[Exercise requirements]
Of all the lines in this data, how many include "rows"? Respond with the number only.

§ §

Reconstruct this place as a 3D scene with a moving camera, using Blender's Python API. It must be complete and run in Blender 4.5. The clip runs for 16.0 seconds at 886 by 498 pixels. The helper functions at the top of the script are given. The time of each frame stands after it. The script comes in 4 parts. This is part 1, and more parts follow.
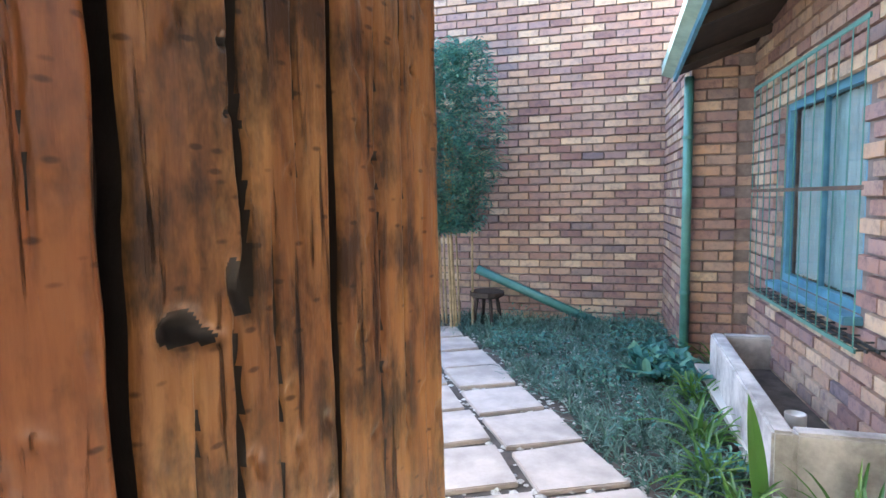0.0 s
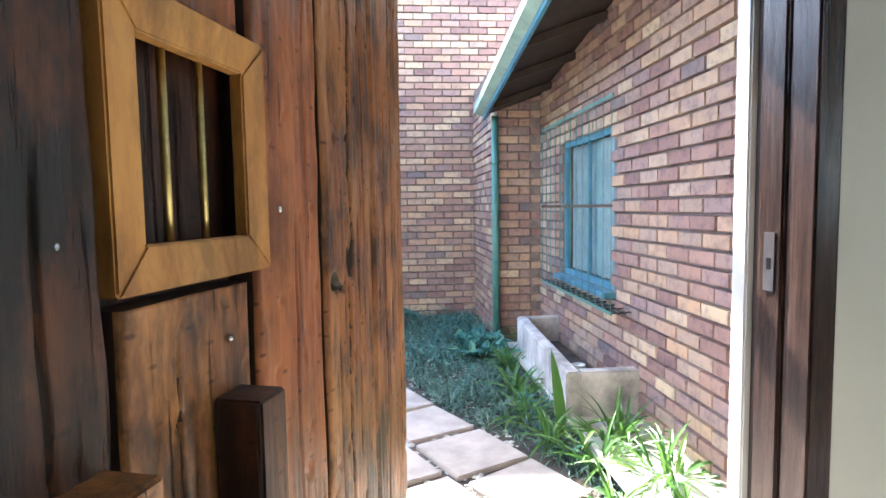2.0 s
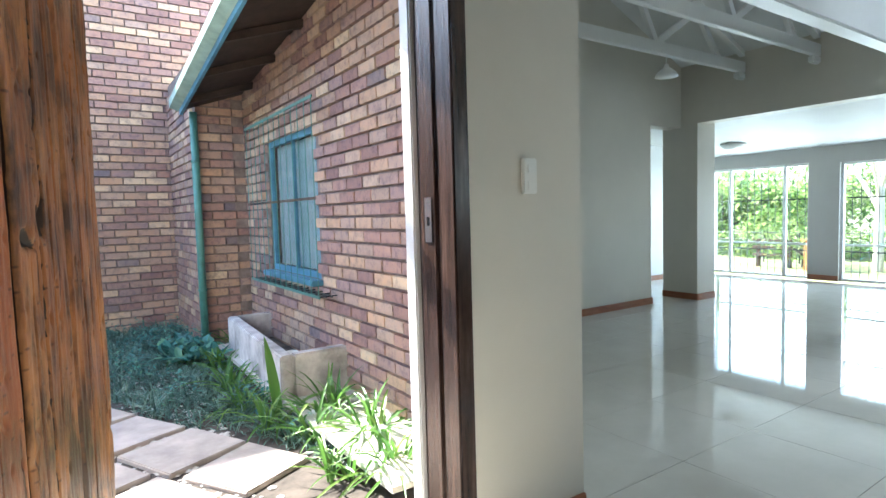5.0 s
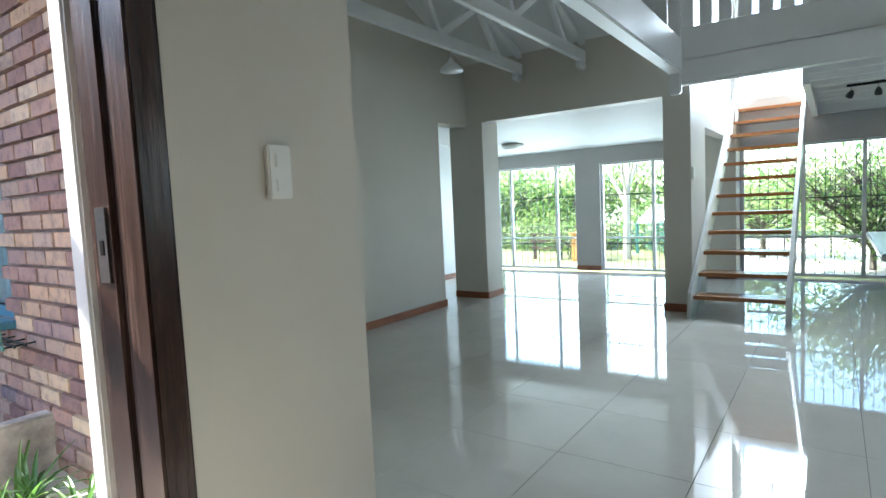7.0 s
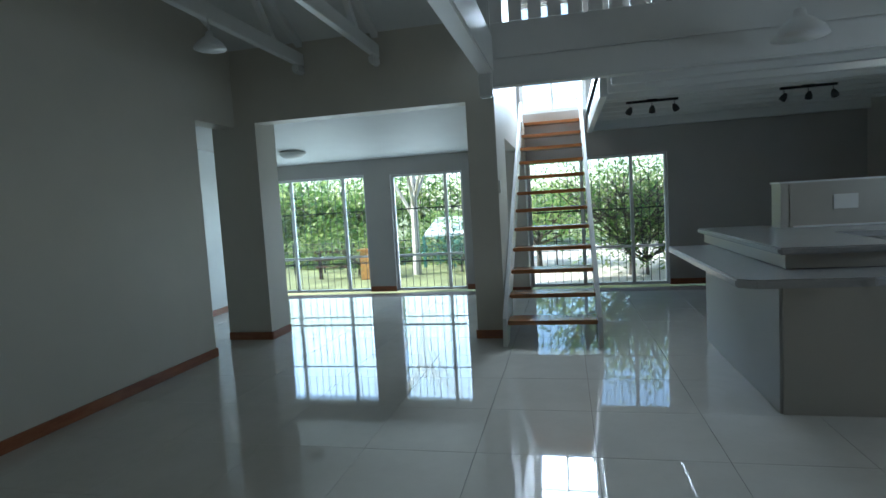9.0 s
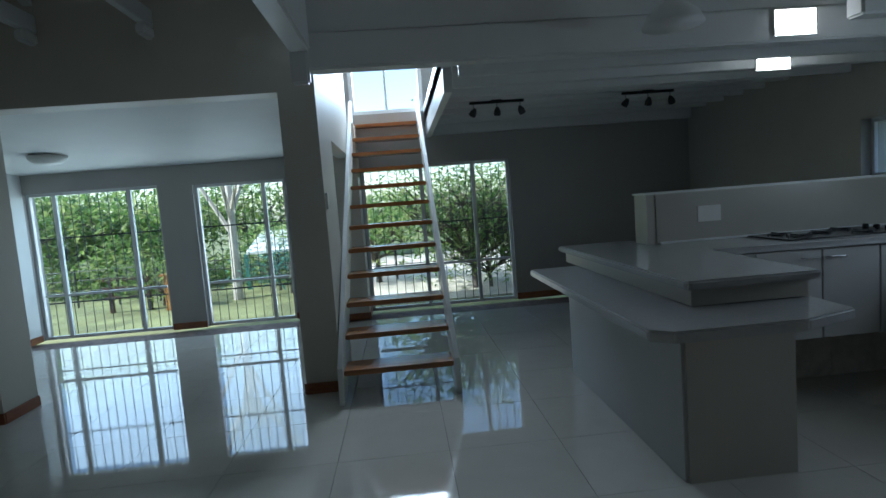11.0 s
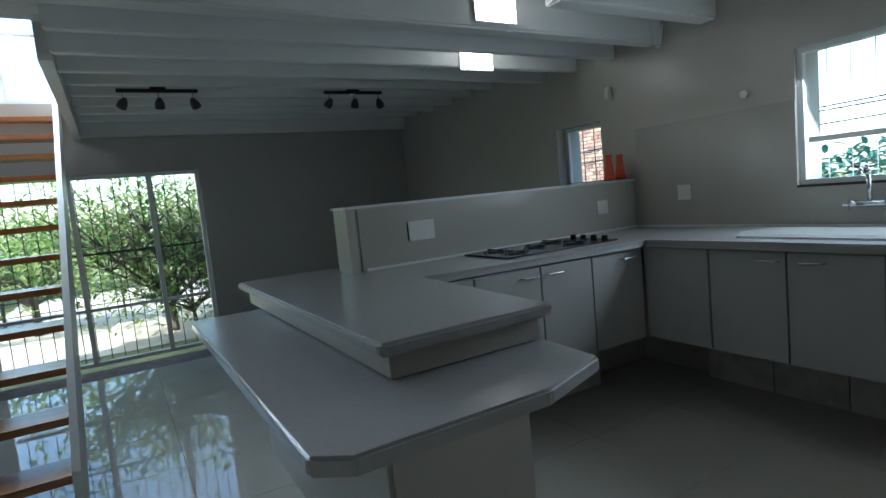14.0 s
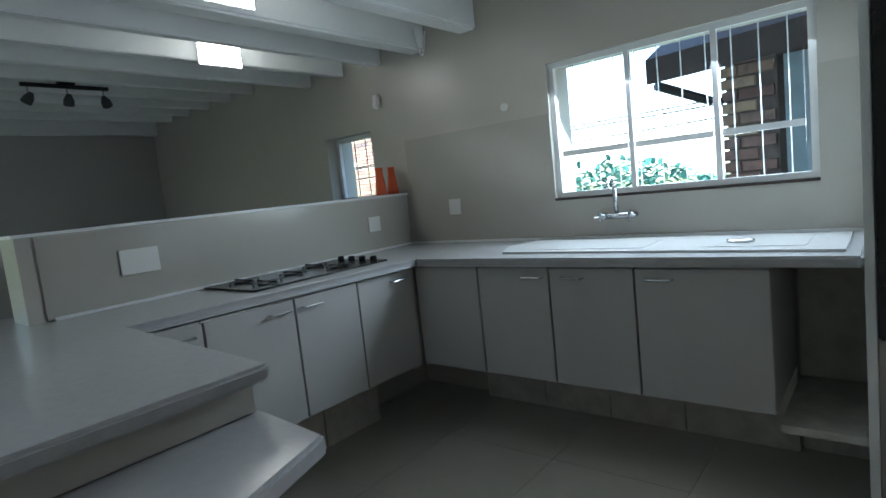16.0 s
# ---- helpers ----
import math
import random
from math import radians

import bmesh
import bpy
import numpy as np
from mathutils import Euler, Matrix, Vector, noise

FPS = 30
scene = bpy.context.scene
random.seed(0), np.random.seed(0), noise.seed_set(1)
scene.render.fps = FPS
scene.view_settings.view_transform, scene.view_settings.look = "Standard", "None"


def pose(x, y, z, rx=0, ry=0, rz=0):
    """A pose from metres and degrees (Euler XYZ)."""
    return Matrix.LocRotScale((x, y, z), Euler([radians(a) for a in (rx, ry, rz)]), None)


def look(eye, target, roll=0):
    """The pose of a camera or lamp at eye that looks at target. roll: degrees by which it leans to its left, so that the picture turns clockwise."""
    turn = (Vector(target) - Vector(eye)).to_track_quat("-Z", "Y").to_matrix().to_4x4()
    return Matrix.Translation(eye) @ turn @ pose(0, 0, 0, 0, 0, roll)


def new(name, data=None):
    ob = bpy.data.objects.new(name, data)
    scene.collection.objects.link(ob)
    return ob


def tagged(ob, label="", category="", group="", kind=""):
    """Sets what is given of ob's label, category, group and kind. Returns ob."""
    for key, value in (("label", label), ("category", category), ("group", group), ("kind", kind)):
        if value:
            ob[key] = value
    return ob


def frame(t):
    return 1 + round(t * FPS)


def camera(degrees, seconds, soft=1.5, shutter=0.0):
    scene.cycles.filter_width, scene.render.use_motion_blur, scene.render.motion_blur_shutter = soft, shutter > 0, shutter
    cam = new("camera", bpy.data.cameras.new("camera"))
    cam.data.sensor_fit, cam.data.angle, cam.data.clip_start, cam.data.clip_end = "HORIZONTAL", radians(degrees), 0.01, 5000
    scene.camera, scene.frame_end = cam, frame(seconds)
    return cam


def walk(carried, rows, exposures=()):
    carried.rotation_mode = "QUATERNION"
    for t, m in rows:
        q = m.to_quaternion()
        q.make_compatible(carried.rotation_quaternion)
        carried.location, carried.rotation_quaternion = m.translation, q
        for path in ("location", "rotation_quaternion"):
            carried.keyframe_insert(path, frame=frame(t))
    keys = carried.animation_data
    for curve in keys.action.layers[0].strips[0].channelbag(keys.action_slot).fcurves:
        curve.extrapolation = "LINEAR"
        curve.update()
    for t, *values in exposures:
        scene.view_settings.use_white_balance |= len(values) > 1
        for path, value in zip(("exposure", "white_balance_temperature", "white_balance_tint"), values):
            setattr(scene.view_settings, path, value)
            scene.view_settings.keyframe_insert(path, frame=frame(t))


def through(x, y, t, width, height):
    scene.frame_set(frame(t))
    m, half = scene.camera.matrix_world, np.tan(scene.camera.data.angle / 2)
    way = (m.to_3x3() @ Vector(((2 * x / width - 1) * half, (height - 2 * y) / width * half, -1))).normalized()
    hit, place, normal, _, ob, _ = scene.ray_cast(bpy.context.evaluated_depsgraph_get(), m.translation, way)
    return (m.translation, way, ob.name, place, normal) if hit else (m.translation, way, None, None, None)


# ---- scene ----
cam = camera(77.0, 16.0)
PATH = [
    (0, (0.707, 0.524, 1.284), (0.186, 2.446, 1.104), -1.0),
    (0.5, (0.658, 0.318, 1.301), (0.309, 2.28, 1.131), -1.1),
    (1, (0.563, 0.141, 1.309), (0.417, 2.129, 1.145), -0.9),
    (1.5, (0.481, -0.015, 1.311), (0.5, 1.979, 1.157), -0.9),
    (2, (0.41, -0.2, 1.307), (0.582, 1.787, 1.158), -0.9),
    (2.5, (0.324, -0.334, 1.3), (0.687, 1.628, 1.161), -0.8),
    (3, (0.255, -0.427, 1.284), (0.842, 1.48, 1.157), -1.1),
    (3.5, (0.232, -0.476, 1.263), (0.978, 1.376, 1.144), -1.2),
    (6, (0.561, -0.301, 1.15), (1.93, 1.149, 0.997), -2.1),
    (6.5, (0.698, -0.162, 1.172), (2.199, 1.149, 1.011), -2.4),
    (7, (0.85, -0.045, 1.205), (2.479, 1.104, 1.045), -2.7),
    (7.5, (1.08, 0.109, 1.247), (2.828, 1.067, 1.085), -2.8),
    (8, (1.299, 0.289, 1.25), (3.138, 1.059, 1.089), -3.0),
    (10.5, (2.496, 0.633, 1.336), (4.488, 0.633, 1.164), -4.1),
    (11, (2.76, 0.587, 1.349), (4.747, 0.447, 1.171), -4.4),
    (11.5, (2.986, 0.54, 1.346), (4.958, 0.259, 1.164), -4.7),
    (12, (3.156, 0.489, 1.349), (5.093, 0.027, 1.158), -5.0),
    (12.5, (3.299, 0.406, 1.35), (5.19, -0.215, 1.154), -5.2),
    (13, (3.433, 0.268, 1.328), (5.284, -0.465, 1.134), -5.2),
    (13.5, (3.535, 0.139, 1.306), (5.334, -0.715, 1.115), -5.3),
    (14, (3.625, 0.002, 1.3), (5.343, -1.002, 1.108), -5.6),
    (14.5, (3.664, -0.081, 1.299), (5.286, -1.236, 1.104), -5.7),
    (15, (3.712, -0.206, 1.294), (5.225, -1.498, 1.094), -6.0),
    (15.5, (3.77, -0.335, 1.296), (5.166, -1.752, 1.084), -6.1),
    (16, (3.807, -0.429, 1.287), (5.07, -1.966, 1.072), -6.2),
]
EXPO = [(0, 3.75, 6000, 8), (2.5, 3.95, 6000, 8), (3.5, 3.9, 6000, 7), (6, 3.5, 6100, 7), (7, 3.4, 6050, 7), (8, 2.88, 5950, 6), (10.5, 1.48, 5600, 5), (12.5, 1.54, 5900, 7), (14.5, 2.4, 5950, 7), (16, 2.82, 6050, 8)]
walk(cam, [(t, look(eye, target, roll)) for t, eye, target, roll in PATH], EXPO)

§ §

[Exercise answer]
2